Many young adults today are simply getting tired of organized churches and the way in which they are run in North America. I have talked to a number of young adults who feel that North American churches, as a whole, have gone astray. And as a result, these young adults have chosen to abandon corporate worship in the traditional setting in exchange for simply living out a daily Christian life. That’s not to say that those of the older generation are not daily living out their faith. But young adults often equate the issue of modern-day churches with the generation(s) that founded them and continue to lead them. Where their reasons for leaving are based on issues within the church, it is most likely a reflection of their attitude toward an older generation who is less willing to allow for the changes that they are seeking. And either through lack of discipleship (regular daily-life interaction with the older generation where young adults can see the faith of their elders in action) or through an honest belief that the older generation simply lost their focus on Christ in exchange for traditions and doctrinal beliefs, many young adults have begun an exodus in pursuit of . . . something.
Maybe that “something” is called authenticity. Because perhaps what these young adults are really seeking is the authentic community that Geoff Vandermolen speaks of: one that naturally flows out of a church body’s commitment to following Christ (see “Could ‘Authentic Community’ Kill Your Church?” August 2007). Only we have mistaken this youthful pursuit as a problem to be solved. And like many other “problems” in the CRC (women in office, worship styles, service start times, etc.), we are bent on discovering a solution that we will either vacillate endlessly on or discuss until it distracts us from the point of the church altogether. We will prepare small group materials, invite more young adults to join the leadership of the church, and sacrifice our sermon content in the hopes of drawing back a fleeing crowd. And we will not likely see any change. Because these young adults are smart enough to see through the glitz and glitter and long only to see authenticity in their fellow church-going believers. And until that happens, until doctrinal differences are set aside and the endless debates finally conclude so that the church can resume its task of being a beacon of light to the hopeless and a haven for sinners, the exodus will continue.
Is this pursuit of a faith based on individual experience alone a healthy solution? In the long term, no. In the short term, however, maybe these young adults are on to something. Not attending church does not necessarily mean that a person has given up on faith altogether. And we can only hope that they will return with the understanding that church has nothing to do with our denominational differences and has everything to do with the tie that binds us in faith: Christ. Perhaps this exodus, this abandonment of the institutionalized church, is the beginning of much-needed change within the bride of Christ. The choice that our church will face, in time, will be whether to welcome these free thinkers back into the fold. History has proven that it will be a challenge to do so, but our church must prepare for this change.
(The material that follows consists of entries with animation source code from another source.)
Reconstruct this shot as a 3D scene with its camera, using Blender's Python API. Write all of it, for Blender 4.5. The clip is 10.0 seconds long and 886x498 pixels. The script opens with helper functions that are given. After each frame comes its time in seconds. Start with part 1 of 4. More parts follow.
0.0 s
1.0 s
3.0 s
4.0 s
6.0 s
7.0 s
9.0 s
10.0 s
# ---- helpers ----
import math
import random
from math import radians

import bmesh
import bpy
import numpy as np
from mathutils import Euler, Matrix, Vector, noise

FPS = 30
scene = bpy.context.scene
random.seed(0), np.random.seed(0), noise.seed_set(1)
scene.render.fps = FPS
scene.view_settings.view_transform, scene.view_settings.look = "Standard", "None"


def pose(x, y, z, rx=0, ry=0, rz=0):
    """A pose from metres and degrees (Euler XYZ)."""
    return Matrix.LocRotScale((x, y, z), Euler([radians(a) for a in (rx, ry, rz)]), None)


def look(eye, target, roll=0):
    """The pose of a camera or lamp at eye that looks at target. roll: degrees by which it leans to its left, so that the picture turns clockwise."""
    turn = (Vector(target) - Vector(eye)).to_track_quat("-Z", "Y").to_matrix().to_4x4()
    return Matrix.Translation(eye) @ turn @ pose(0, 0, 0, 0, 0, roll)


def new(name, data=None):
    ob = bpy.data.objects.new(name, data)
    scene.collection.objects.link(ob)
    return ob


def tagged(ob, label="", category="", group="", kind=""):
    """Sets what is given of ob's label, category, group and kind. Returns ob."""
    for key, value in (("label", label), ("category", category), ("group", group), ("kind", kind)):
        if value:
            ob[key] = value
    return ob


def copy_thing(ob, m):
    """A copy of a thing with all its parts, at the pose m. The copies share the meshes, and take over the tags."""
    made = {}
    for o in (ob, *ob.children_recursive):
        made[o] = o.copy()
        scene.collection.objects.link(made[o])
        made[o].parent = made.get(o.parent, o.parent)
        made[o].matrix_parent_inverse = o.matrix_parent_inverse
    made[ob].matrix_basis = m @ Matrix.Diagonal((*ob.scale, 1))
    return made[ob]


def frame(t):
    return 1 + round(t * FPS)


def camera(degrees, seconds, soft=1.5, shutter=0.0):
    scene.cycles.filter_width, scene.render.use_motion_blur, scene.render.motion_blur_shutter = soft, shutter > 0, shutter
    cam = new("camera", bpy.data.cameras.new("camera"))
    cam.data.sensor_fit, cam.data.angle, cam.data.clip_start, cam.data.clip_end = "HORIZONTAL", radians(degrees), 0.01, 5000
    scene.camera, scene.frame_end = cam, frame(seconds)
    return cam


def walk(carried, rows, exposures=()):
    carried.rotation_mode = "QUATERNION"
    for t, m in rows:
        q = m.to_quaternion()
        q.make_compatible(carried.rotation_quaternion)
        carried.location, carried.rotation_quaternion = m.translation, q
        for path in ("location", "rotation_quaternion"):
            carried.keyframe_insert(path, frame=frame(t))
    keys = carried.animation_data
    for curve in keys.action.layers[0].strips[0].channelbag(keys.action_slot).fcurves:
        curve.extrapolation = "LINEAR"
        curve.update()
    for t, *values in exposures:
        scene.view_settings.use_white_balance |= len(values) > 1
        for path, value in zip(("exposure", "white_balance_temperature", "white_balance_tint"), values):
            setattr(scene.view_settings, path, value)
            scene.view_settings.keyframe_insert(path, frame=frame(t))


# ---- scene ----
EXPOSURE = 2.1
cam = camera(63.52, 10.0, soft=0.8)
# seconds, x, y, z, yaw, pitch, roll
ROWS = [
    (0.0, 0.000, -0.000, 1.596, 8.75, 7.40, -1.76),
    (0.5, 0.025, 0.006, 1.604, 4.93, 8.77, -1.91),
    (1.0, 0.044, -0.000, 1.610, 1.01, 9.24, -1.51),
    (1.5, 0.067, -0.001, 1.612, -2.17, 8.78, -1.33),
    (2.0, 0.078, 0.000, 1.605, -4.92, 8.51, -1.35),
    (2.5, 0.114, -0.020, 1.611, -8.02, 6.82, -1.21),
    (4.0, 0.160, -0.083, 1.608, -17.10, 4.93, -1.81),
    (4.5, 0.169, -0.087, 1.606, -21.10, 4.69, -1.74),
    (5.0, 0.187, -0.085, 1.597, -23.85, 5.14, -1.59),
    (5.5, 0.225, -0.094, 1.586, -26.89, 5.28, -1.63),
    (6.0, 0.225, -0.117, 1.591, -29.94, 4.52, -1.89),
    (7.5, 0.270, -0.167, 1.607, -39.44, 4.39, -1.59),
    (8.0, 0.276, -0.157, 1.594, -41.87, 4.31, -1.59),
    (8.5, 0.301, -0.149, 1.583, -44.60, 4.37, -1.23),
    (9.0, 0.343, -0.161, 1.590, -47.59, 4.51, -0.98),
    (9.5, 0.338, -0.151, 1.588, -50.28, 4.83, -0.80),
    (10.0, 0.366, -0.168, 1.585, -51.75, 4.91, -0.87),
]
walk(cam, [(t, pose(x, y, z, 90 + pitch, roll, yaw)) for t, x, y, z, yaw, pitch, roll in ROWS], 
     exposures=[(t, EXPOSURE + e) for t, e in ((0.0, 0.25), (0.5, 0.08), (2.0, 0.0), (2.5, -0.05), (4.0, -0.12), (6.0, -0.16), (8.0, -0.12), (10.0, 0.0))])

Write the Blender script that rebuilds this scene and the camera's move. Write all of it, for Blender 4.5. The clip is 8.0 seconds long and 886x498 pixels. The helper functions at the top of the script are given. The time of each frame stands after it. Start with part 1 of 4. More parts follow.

And as these young adults grow older, they, too, must prepare for the changes sought by their ancestors, because the body of Christ is a living, breathing entity. It cannot be placed in a box of pre-understanding but, as our faith should, it too must grow and be challenged by necessary change. So, what is the solution to the “problem”? As Hielema suggests, repentance is where a solution must begin. There is a reason for this abandonment of the CRC. And our repentance must be intertwined with prayer, as only through prayer will our Lord reveal his will as the church continues to understand her role in society today. May he continue to bless us as we seek his will in our individual lives and within the church as a whole.
—Matt Kok Nakina, Ontario
Your recent article of people leaving the CRC sparked my interest. I was raised in Utah in a non-Christian religion. The pastor of the local CRC church reached out to me and my wife, taught us, and led us both to Christ. We now have children and grandchildren who are Christian believers. This is the end of five generations of non-Christian family. You have changed the eternal destiny of my family for at least three generations now and the family keeps growing!
Unfortunately the local CRC closed its doors. Now the nearest CRC is 60 miles away. I tried Baptist, Pentecostal, Presbyterian, and Lutheran. We settled on the Lutheran church. It was the closest to our beloved CRC.
I still read The Banner and forever will be grateful for the CRC and will always be CRC in my heart.